MOSCOW (AP) — Russian President Vladimir Putin says that early on in his tenure he floated the idea of Russia joining NATO.
In a series of interviews with American film director Oliver Stone, Putin said he inquired about Russia joining the alliance when then-U.S. President Bill Clinton visited Moscow in 2000.
"During the meeting I said: 'Let's consider an option that Russia might join NATO,'" Putin recalled. "Clinton said 'Why not?' But the U.S. delegation got very nervous."
Putin had said in an interview several months before Clinton's June 2000 visit that he wasn't opposed to Russia joining the alliance, but his comment to Stone was the first public indication of his raising the issue.

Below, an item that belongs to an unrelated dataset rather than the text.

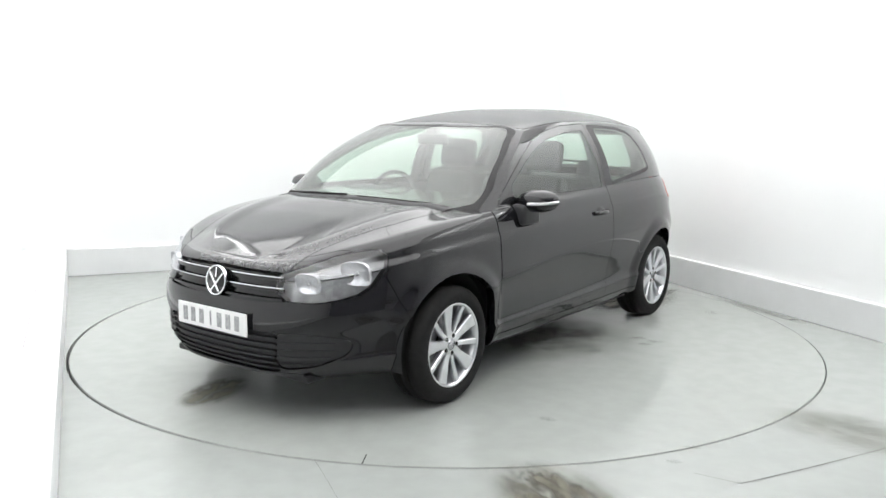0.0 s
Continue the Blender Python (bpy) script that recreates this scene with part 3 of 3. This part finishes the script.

Stone conducted the interviews in 2015-17. They are to be shown on U.S. cable channel Showtime in four parts beginning Monday. The first two hour-long segments were made available to news media before the showing.

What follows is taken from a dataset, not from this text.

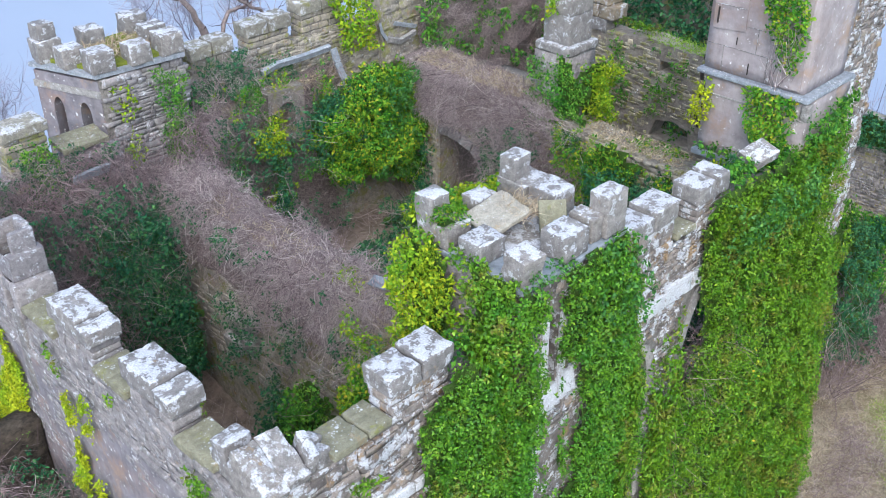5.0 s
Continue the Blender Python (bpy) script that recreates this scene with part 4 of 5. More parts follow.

In the segments, Putin portrays Russia under his leadership as seeking to improve ties, but frustrated by Washington's "imperialist mentality."
Despite Putin's onetime interest in joining NATO, in the interviews he criticized the alliance for expanding eastward to Russia's borders.
Putin defended the country's controversial law on banning dissemination to minors of "propaganda" legitimizing homosexuality, saying "the reasoning behind this law is to provide children with the opportunity to grow up without impacting their consciousness." Although there is widespread animosity toward homosexuality in Russia and authorities regularly deny gay rights activists permission to rally, Putin said "our society is liberal-minded to a great extent."
After Putin noted that there is no formal prohibition of gays in the military, Stone asked if Putin would take a shower on a submarine with a gay crewman.
"I prefer not to go to the shower with him. Why provoke him?" Putin said.
He also provided a rare bit of detail about his family, telling Stone that he had grandchildren. Little is known about his two daughters and Putin gave no additional clues, saying only that they were accomplished women.
"You're a very lucky man," Stone told him.
The segments also show Stone praising the film "Doctor Strangelove" as a formative insight into the Cold War, and he then watches it with Putin, who doesn't appear impressed. Stone then presents him with the package for the DVD of the film, forgetting to include the disc itself, and Putin jests: "Typical American gift."